The point of all this is that the grimdark world is one ruled by evil, not in the sense that evil must always triumph, but that being good is a difficult path, and very easily strayed from, even for the mighty or wise, like Lugft Huron or Saruman. Hopelessness is something that the characters must grapple with, not something to beat the audience over the head with.
All dates here are taken from Appendix B of The Lord of the Rings.
Emphasis on Third Age, why in Eru’s name is it in in the trailer for Amazon’s The Rings of Power?! Fanservice?!
Fun fact: “ungol” is the Elvish word for “spider,” which makes one wonder if the Gondorians knew about Shelob, or simply noticed a lot of webs in the general area.
A somewhat contentious issue among Tolkien nerds is the plot of The Battle for Middle-Earth II: The Rise of the Witch-King, which not only directly credits Angmar with unleashing the Great Plague, but also heavily implies that Carn Dûm is built atop the ruins of Utumno. A neat concept to be honest, but highly unlikely.
In that script. Those events actually took place almost a century apart, as Gandalf visited Dol Guldur for the last time in 2850 and urged an attack the following year, Bilbo Baggins was born in 2890, and the entirety of The Hobbit takes place in 2941-42.
Good essay.

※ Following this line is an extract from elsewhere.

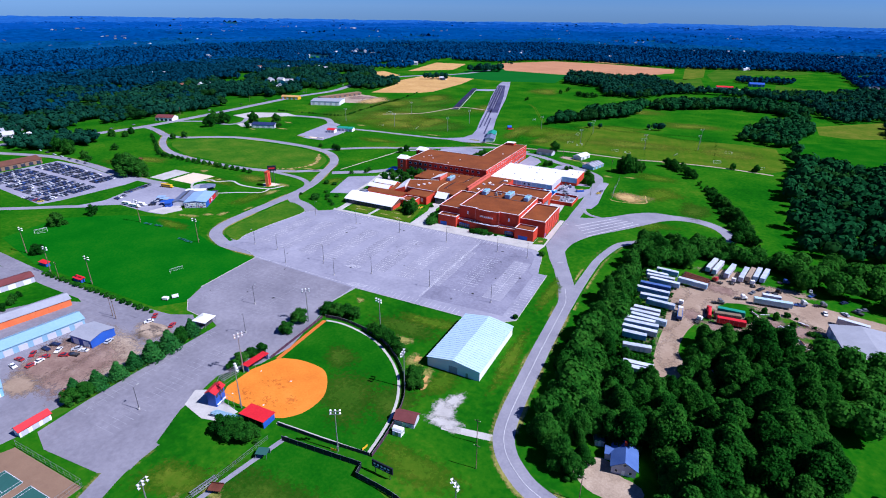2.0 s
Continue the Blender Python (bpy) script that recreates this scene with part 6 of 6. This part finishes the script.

I find WH40K extremely interesting, but really know nothing about it.
In regards to what you describe here, I think we most likely agree on most things, but our definition of what the term Grimdark actually is differs. My issue is with the post modern deconstruction of Western Culture / Tradition that I see at the heart of (most) Grimdark as a subgenre. So, it's not the grimness that is my issue, but the subversion.
I write from a post civilizational collapse position in my fiction, but I would resist the label of Grimdark. I guess, I would need to write something further about it. I'm currently working on an essay on Guénon’s 'Crisis of the Modern World' and how it might be of benefit to writing mythic fantasy, that may better explain what I'm rambling about.
Good essay, I'd say just for formatting reasons space out the paragraphs as they are beasts to read.
Good argument about 40K, I'll throw in that a good example of Grimdark is that of Dragonslayer from 1981 (I love that story).
So there are good Grimdark or 'Dark Fantasy' stories out there. I personally really like Dark Fantasy but am not fond of the 'Grimdark' fare like Berserk and GOT that offer little to the Genre or conversation.